» **WHAT IS EXPECTED**
Everything from the first line of the data below through the line that contains "D -= 0.40 * np.exp(-(seam" should be written out exactly, please, and nothing more; the pictures stay out.

» **AVAILABLE DATA**
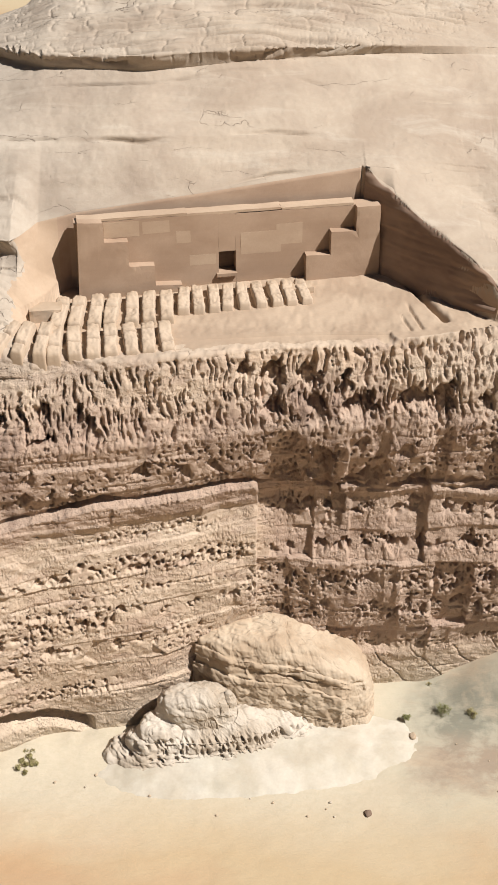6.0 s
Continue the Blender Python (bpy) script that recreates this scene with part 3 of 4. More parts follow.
# long seams over the dome
for k, (a0, slope) in enumerate(((40.6, 0.03), (46.5, -0.02), (36.5, 0.06))):
    seam = np.abs(T - a0 - slope * UU - 0.8 * fbm(UU / 9.0, UU * 0 + k, 3, 95 + k))
    D -= 0.40 * np.exp(-(seam / 0.11) ** 2) * np.clip(0.3 + 2 * fbm(UU / 5.0, UU * 0 + k, 3, 99 + k), 0, 1) * on_top * (1 - step01(28.0, 33.0, UU) * (k == 2))

# the long lobe and the open bed on the western buttress
lobe_z = GZ - 0.03 * UU - 0.12 * fbm(UU / 1.5, UU * 0, 3, 153)
D += 0.62 * band(UU, -5.9, 1.7, 0.25) * step01(25.45, 25.62, lobe_z) * step01(27.1, 25.9, lobe_z)
D -= 0.9 * np.exp(-((UU + 6.2) / 0.45) ** 2 - ((GZ - 26.1) / 0.35) ** 2)
D -= 0.5 * np.exp(-((T - 32.0 - 0.06 * UU - 0.4 * fbm(UU / 3.0, UU * 0, 3, 151)) / 0.12) ** 2) * np.clip(0.4 + 2 * fbm(UU / 3.0, UU * 0 + 4, 2, 152), 0, 1) * (1 - step01(6.0, 9.0, UU))

D += 0.16 * fbm(UU / 0.5, T / 0.35, 3, 155) * band(T, 28.4, 29.6, 0.4)

# the great joint between the two buttresses
joint_x = np.interp(GZ, (18.5, 21.4, 24.8, 26.3, 28.4, 29.5), (6.5, 5.8, 5.6, 5.25, 4.4, 4.1)) + 0.12 * fbm(GZ / 0.9, GZ * 0, 3, 101)
side = UU - joint_x
D -= np.interp(GZ, (18.5, 23.0, 27.0, 29.5), (1.1, 1.3, 1.0, 0.4)) * step01(-0.8, 0.05, side) ** 1.5 * step01(np.interp(GZ, (18, 26, 29), (0.5, 0.55, 0.25)), 0.1, side) * band(T, 18.0, 29.3, 0.4)

crack_x = 59.6 + (21.2 - GZ) * 0.68 + 0.35 * fbm(GZ / 0.7, GZ * 0, 3, 147)
D -= 0.9 * step01(1.0, 0.4, np.abs(UU - crack_x) / np.interp(GZ, (17.4, 18.4, 19.8, 21.4), (0.05, 0.10, 0.24, 0.05))) * band(GZ, 17.5, 21.3, 0.2)
# ledge of thin beds low on the eastern slope
shelf_t = 38.7 - 0.21 * (UU - 55.7) + 0.35 * fbm(UU / 2.5, UU * 0, 3, 191)
for drop, deep in ((0.0, 0.55), (0.55, 0.3), (-1.6, 0.25), (1.5, 0.2)):
    D -= deep * step01(0.02, -0.05, T - shelf_t - drop) * step01(-0.45, -0.05, T - shelf_t - drop) * step01(52.0, 57.0, UU) * on_top * np.clip(0.6 + 1.6 * fbm(UU / 2.0, UU * 0 + drop, 3, 193), 0, 1)
D += 0.06 * fbm(UU / 0.40, T / 0.32, 3, 103) * (1 - 0.5 * top_w)
D *= step01(-60, -30, UU) * (1 - np.clip(quiet * 1.3, 0, 1) * (1 - step01(n_wall + sum(STEPS[9:12]), n_wall + sum(STEPS[9:12]) + 14, row_id)))

# the cutting for the tomb front
NICHE_BACK = 61.0
right_edge = 5.25 + 0.22 * fbm(GZ / 1.4, GZ * 0, 3, 107)
left_edge = np.interp(GZ, (4, 5.5, 8.5, 15.4, 20, 24), (-6.5, -6.9, -8.1, -8.25, -9.0, -8.1)) + 0.26 * fbm(GZ / 0.9, GZ * 0 + 3, 3, 109)
crown = np.interp(UU, (-10, -8.3, -4.3, 0.7, 3.5, 5.7), (20.8, 22.6, 23.5, 23.2, 21.4, 18.2)) + 0.15 * fbm(UU / 1.1, UU * 0, 3, 108)
inside = (UU > left_edge) & (UU < right_edge) & (GZ > 3.3) & (GZ < crown) & ~on_top
D = np.where(inside, 0.03 * fbm(UU / 3.0, GZ / 0.25, 3, 113), D)

GX = GX + OUT[..., 0] * D
GY = GY + OUT[..., 1] * D
GZ = GZ + OUT[..., 2] * D
# the flaring cheek of the cutting on the west, upright back elsewhere
cheek = np.clip((-6.5 - UU) / np.maximum(-6.5 - left_edge, 0.3), 0, 1)
depth_y = np.where(UU < -6.5, NICHE_BACK * (1 - cheek) + cheek * 58.2, NICHE_BACK - 0.75 * step01(18.6, 19.6, GZ) - 0.9 * np.clip((GZ - 19.8) / 3.7, 0, 1))
GY = np.where(inside, np.maximum(GY, depth_y + D), GY)

# the platform's east wall and floor
q3 = n_wall + sum(STEPS[9:12])
east_line = 35.75 + (72.6 - GY) * 1.02 + 0.22 * fbm(GY / 1.5, GY * 0, 3, 127)
HILL = GZ.copy()
floor = 29.5 + 0.05 * (GY - 66) + 0.05 * fbm(GX / 1.2, GY / 1.2, 3, 137) + 0.05 * fbm(GX / 0.4, GY / 0.5, 2, 139)
cut = step01(0.40, 0.0, GX - east_line + 0.40) * (GX > 33.9)
cut = np.where(on_top & (GZ > floor) & (GY < 74.6), cut, 0)
GZ = GZ + (floor - GZ) * cut
flat = (quiet > 0.5) & (GZ < 30.6) & on_top
GZ = np.where(flat, floor, GZ)
shelf = (quiet > 0.22 + 0.2 * fbm(GX / 0.9, GY / 0.5, 3, 149)) & (row_id < q3 + 1) & (GX < east_line + 0.1) | (cut > 0.03)
for (x0, y0), (x1, y1), deep, wide in (((37.0, 71.2), (38.9, 66.6), 0.75, 0.2), ((36.7, 68.4), (37.3, 65.6), 0.22, 0.09), ((36.2, 67.0), (36.6, 65.4), 0.2, 0.09)):
    length = math.hypot(x1 - x0, y1 - y0)
    along = ((GX - x0) * (x1 - x0) + (GY - y0) * (y1 - y0)) / length
    across = ((GX - x0) * (y1 - y0) - (GY - y0) * (x1 - x0)) / length
    GZ = np.where(on_top, GZ - deep * np.exp(-(across / wide) ** 2) * band(along, 0, length, 0.3), GZ)
mesa = new("rock_mesa", sheet_mesh("rock_mesa", GX, GY, GZ))
mesa.data.materials.append(ROCK)
mesa.data.materials.append(FRESH)
kind = np.zeros(GX.shape, np.int32)
kind[shelf] = 1
kind[inside & (UU < -6.4)] = 1
kind[inside & (UU >= -6.4)] = 2
kind[(shelf & (row_id > n_wall + sum(STEPS[9:11]) - 1) & (UU > 14.8)) | (cut > 0.03)] = 2
kind[shelf & (GZ < 30.3) & (UU > 14.0)] = 3
mesa.data.materials.append(CUT)
mesa.data.materials.append(FLOOR)
mesa.data.polygons.foreach_set("material_index", np.minimum(kind[:-1, :-1], kind[1:, 1:]).ravel())
tagged(mesa, "tall weathered sandstone outcrop with honeycombed cliff face and smooth domed top", "rock", kind="structure")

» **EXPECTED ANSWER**
6.0 s
Continue the Blender Python (bpy) script that recreates this scene with part 3 of 4. More parts follow.
# long seams over the dome
for k, (a0, slope) in enumerate(((40.6, 0.03), (46.5, -0.02), (36.5, 0.06))):
    seam = np.abs(T - a0 - slope * UU - 0.8 * fbm(UU / 9.0, UU * 0 + k, 3, 95 + k))
    D -= 0.40 * np.exp(-(seam / 0.11) ** 2) * np.clip(0.3 + 2 * fbm(UU / 5.0, UU * 0 + k, 3, 99 + k), 0, 1) * on_top * (1 - step01(28.0, 33.0, UU) * (k == 2))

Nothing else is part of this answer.